Perhaps we can’t imagine a defense attorney today saying, as one of Bedlow’s did: “Was it prudent to pick up a man in the streets, and become instantly acquainted with him? … Was it discreet to go on the Battery with this stranger, and amuse herself with him beyond midnight?” But rape myths persist: that a woman must do everything she can to repel her attacker, or that her resistance is a critical factor in determining the rapist’s culpability.

This is not Hale’s only legacy. The reader might recognize his name from Dobbs v. Jackson Women’s Health Organization, the Supreme Court’s decision overturning Roe v. Wade and permitting states (and the federal government) to criminalize abortion without apparent limit or exception. In the opinion, Justice Samuel Alito cites Hale’s treatise eight times as evidence that abortion was considered a crime at the time of the Constitution’s writing. Thus, according to the court, the Constitution cannot contain a right to choose to terminate pregnancy. The Dobbs opinion is undoubtedly correct about Hale’s status at the founding, and Sweet’s book confirms it. But the book also provides an opportunity, set apart from the heated politics of abortion regulation, to reflect on the power we give today to legal authorities whose views about basic matters — like what it means for a man to sexually assault women — are so different from what we think, or want to think we think, now.

The acquittal did not mark the end of the story. Sawyer and John Callahan, her stepfather, did not give up: Like modern litigants frustrated in criminal court, they turned to civil court. Exploiting the patriarchal laws of the day, Callahan sued Bedlow for seduction — a contrived claim, man against man, that Bedlow’s seduction of Sawyer cost Callahan losses of her labor. This is the first known time a seduction suit was used for redress in New York after a rape trial, and it worked; the jury awarded Callahan staggering punitive damages — 1,800 pounds, or $4,500 — enough money for Callahan “to buy the house he rented on Gold Street and half a dozen like it” and land Bedlow in debtors’ prison.

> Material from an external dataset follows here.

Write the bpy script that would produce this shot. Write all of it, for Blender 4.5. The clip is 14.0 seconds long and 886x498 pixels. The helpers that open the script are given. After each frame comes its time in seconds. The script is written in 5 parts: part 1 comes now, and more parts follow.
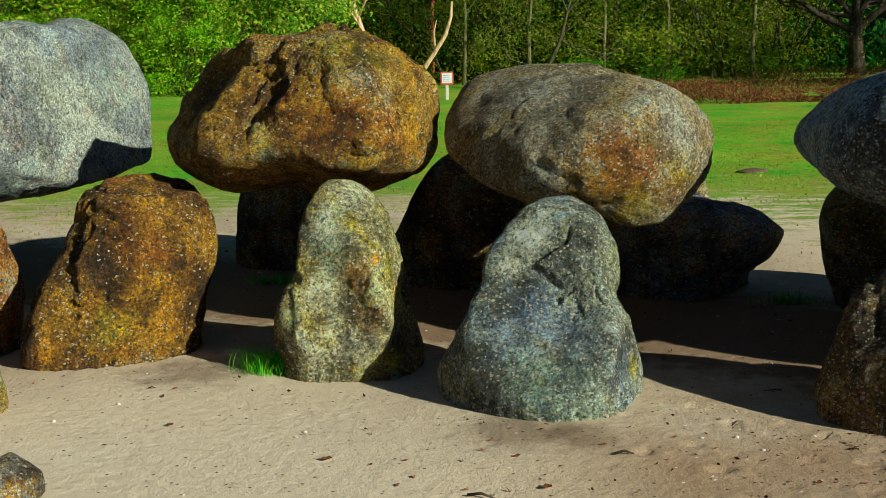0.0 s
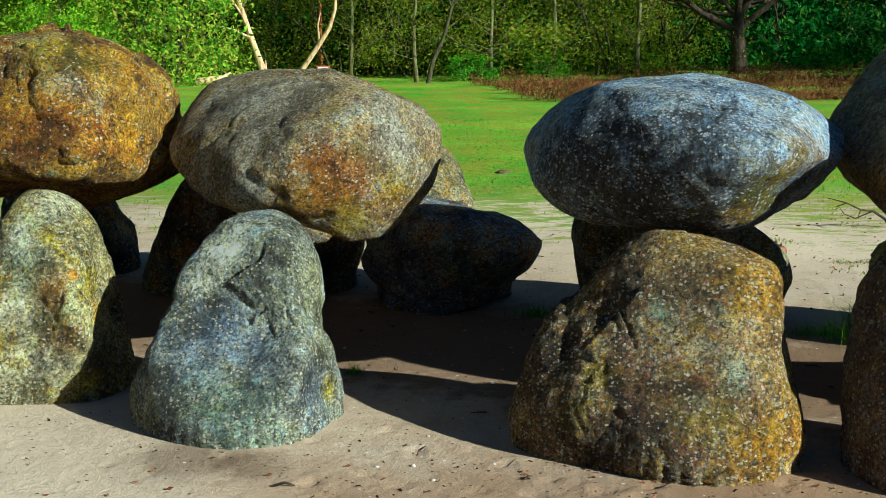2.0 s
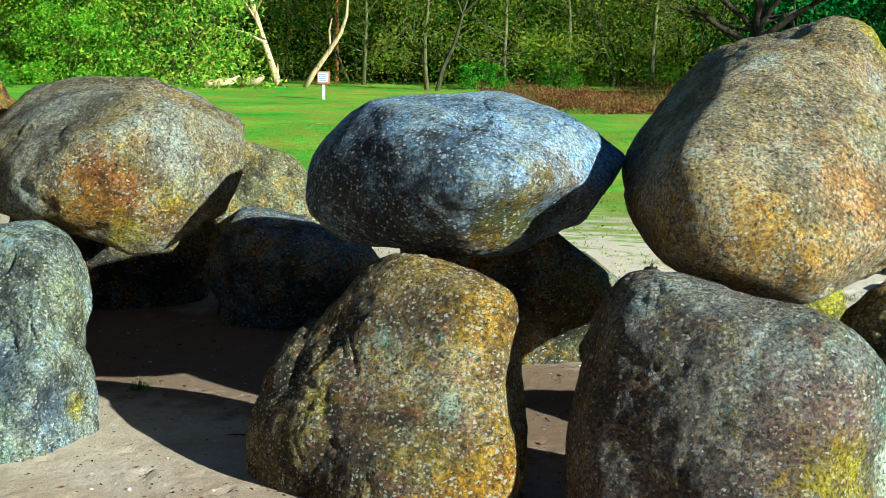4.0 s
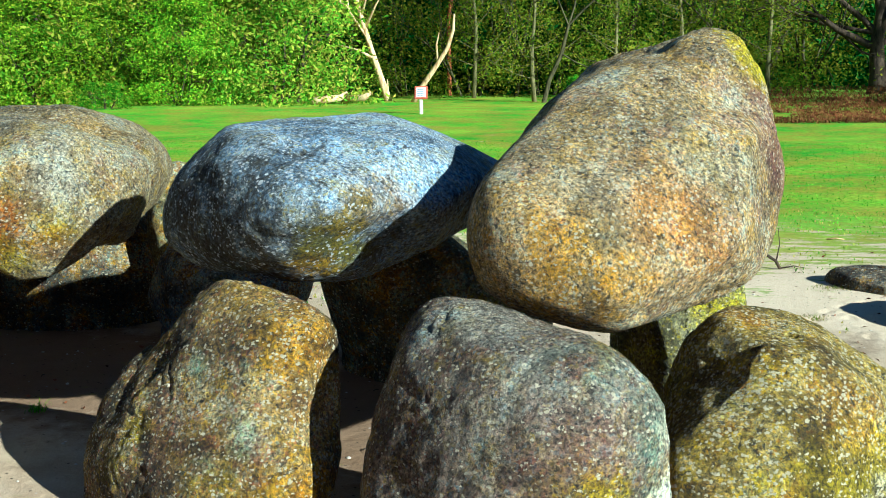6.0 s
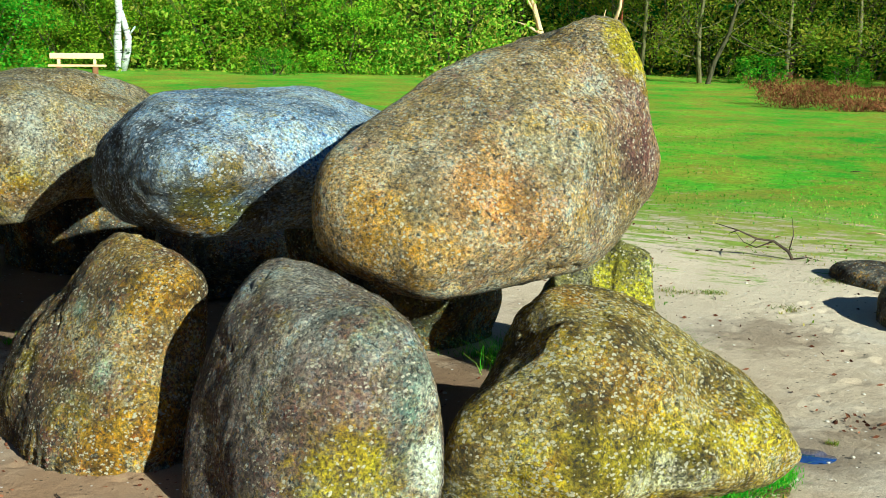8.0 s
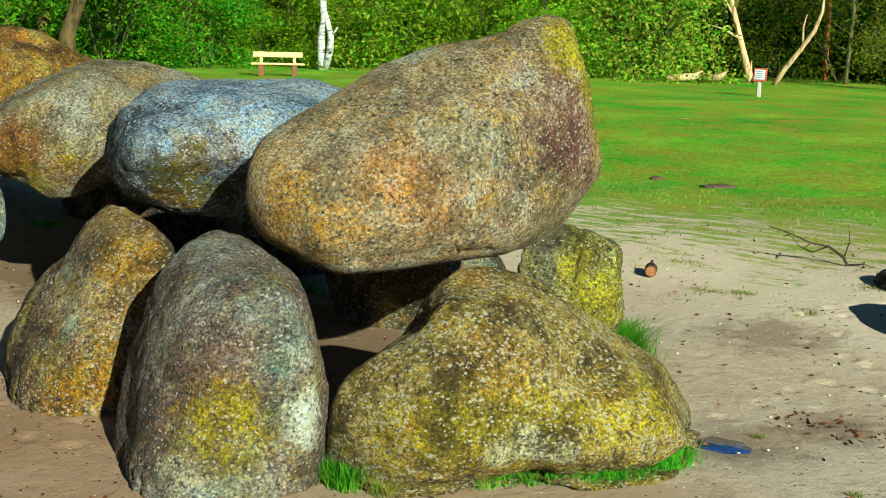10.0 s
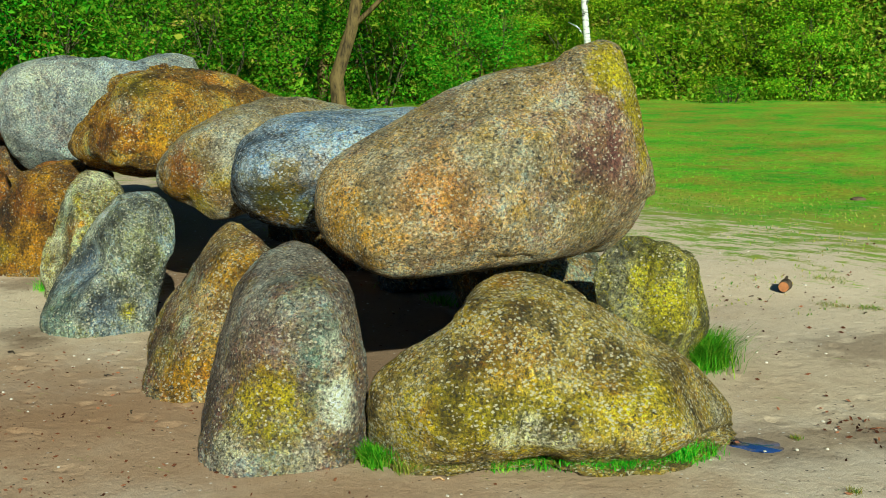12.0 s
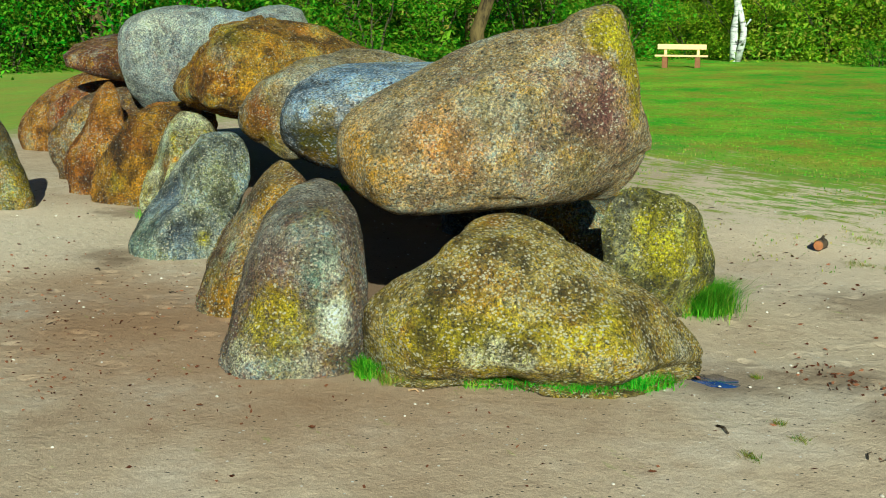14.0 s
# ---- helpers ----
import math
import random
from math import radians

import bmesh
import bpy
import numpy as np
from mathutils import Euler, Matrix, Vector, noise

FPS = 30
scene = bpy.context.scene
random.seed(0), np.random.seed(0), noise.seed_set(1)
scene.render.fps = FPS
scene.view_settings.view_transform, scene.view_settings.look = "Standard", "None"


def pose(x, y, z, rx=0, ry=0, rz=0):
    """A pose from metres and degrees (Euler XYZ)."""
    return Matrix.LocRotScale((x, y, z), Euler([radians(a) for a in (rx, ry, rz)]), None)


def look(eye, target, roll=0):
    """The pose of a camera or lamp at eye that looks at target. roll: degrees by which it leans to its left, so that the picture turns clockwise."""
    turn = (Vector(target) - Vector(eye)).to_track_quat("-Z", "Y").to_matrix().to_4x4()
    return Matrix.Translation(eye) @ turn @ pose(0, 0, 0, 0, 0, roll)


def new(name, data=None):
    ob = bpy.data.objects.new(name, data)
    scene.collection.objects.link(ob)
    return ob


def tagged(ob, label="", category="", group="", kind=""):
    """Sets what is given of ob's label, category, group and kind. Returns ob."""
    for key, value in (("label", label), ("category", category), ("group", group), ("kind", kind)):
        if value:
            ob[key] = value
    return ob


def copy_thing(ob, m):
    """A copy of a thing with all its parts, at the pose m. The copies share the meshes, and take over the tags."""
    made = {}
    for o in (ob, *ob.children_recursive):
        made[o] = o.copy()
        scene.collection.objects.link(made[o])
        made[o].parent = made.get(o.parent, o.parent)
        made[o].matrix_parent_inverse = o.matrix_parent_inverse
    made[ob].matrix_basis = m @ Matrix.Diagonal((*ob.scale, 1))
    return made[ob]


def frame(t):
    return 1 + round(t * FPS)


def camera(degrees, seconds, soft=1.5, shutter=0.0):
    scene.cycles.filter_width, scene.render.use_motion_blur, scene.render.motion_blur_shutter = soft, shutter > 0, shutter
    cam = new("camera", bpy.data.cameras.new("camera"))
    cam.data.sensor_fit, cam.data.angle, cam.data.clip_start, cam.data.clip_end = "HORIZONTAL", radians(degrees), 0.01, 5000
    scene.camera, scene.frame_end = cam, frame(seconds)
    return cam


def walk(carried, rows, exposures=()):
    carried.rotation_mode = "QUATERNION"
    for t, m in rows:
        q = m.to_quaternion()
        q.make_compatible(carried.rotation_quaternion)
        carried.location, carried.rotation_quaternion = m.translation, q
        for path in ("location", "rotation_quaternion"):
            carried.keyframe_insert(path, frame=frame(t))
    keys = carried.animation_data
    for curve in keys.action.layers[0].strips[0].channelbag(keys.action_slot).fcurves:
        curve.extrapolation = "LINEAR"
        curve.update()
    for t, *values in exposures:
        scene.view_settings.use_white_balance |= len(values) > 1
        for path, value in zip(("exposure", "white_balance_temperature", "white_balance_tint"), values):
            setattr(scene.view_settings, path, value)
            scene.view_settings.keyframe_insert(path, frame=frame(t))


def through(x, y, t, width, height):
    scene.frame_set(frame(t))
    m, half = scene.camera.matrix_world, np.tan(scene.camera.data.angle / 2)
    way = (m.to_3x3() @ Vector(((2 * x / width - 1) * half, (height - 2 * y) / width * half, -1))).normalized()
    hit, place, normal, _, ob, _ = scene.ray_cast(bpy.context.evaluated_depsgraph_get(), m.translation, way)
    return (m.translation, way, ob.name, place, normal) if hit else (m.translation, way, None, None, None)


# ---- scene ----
cam = camera(39.0, 14.0, 0.8)
PATH = [
    (0, (0.739, -1.026, 1.817), (0.425, 0.922, 1.489), -1.3),
    (0.5, (0.974, -0.876, 1.841), (0.748, 1.087, 1.53), -1.2),
    (1, (1.235, -0.742, 1.855), (1.023, 1.213, 1.493), -2.0),
    (1.5, (1.537, -0.663, 1.874), (1.336, 1.294, 1.512), 0.3),
    (2, (1.799, -0.601, 1.88), (1.617, 1.361, 1.537), -0.4),
    (2.5, (2.086, -0.44, 1.905), (1.881, 1.53, 1.627), -1.3),
    (3, (2.43, -0.35, 1.904), (2.244, 1.624, 1.647), -0.7),
    (3.2, (2.577, -0.326, 1.907), (2.385, 1.644, 1.617), -0.5),
    (5.3, (4.051, -0.032, 1.956), (3.6, 1.887, 1.614), -1.1),
    (5.5, (4.179, 0.032, 1.965), (3.708, 1.946, 1.627), -2.1),
    (6, (4.554, 0.108, 1.972), (4.059, 2.02, 1.656), -0.7),
    (6.5, (4.959, 0.135, 1.969), (4.405, 2.018, 1.588), 0.3),
    (7, (5.342, 0.264, 1.962), (4.731, 2.133, 1.595), -0.6),
    (7.5, (5.759, 0.283, 1.976), (5.068, 2.13, 1.645), -0.5),
    (8, (6.124, 0.265, 2.012), (5.331, 2.066, 1.655), 1.0),
    (8.2, (6.263, 0.302, 1.996), (5.456, 2.103, 1.672), 1.9),
    (10.3, (7.786, 0.627, 2.014), (6.605, 2.206, 1.682), 0.0),
    (10.5, (7.921, 0.663, 2.008), (6.691, 2.211, 1.711), -0.9),
    (11, (8.28, 0.711, 2.016), (6.954, 2.163, 1.65), -0.8),
    (11.4, (8.525, 0.801, 2.015), (7.127, 2.203, 1.736), 2.6),
    (11.5, (8.579, 0.832, 2.001), (7.175, 2.218, 1.671), 3.6),
    (12, (8.957, 0.951, 1.996), (7.481, 2.265, 1.687), -1.0),
    (12.5, (9.338, 1.023, 1.99), (7.841, 2.307, 1.657), -2.2),
    (13, (9.596, 1.148, 1.979), (8.033, 2.351, 1.65), -1.9),
    (13.5, (9.869, 1.199, 2.011), (8.245, 2.322, 1.692), -1.1),
    (14, (10.113, 1.199, 2.03), (8.486, 2.299, 1.651), 0.3),
]
EXPOSURES = [(0.0, 0.42, 5100, -6), (1.5, 0.68, 4880, -4), (3.0, 0.91, 4380, -6), (5.5, 1.26, 4430, -6), (8.0, 1.01, 4680, -8), (11.0, 0.62, 5010, -12), (14.0, 0.61, 4810, -12)]
walk(cam, [(t, look(eye, target, roll)) for t, eye, target, roll in PATH], EXPOSURES)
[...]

A second coda is emblematic of the delights to be found in this book, despite its grim subject. From prison, Bedlow hired Alexander Hamilton, former secretary of the Treasury, as his attorney. It’s an embarrassing cameo for Hamilton, for soon thereafter, Bedlow produced a letter purportedly written by a “Helenah Sawyer” retracting her accusations and begging his forgiveness. There is good reason to think Hamilton was behind the stratagem: A few years earlier, facing accusations that he had abused his office at Treasury by engaging in speculation with the shady James Reynolds, Hamilton had presented a congressional committee with letters that, he said, were written by Reynolds’s wife, Maria, whom Hamilton claimed to have seduced. According to Hamilton, he had merely been paying James hush money to keep the affair secret. This defense — in the words of a Hamilton adversary, “I am a rake, and for that reason I cannot be a swindler” — never made perfect sense (though it did make for a great song in the musical). But in the post-Revolutionary New York that Sweet revives, whose streets are familiar and whose specters haunt us today, it makes all the sense in the world.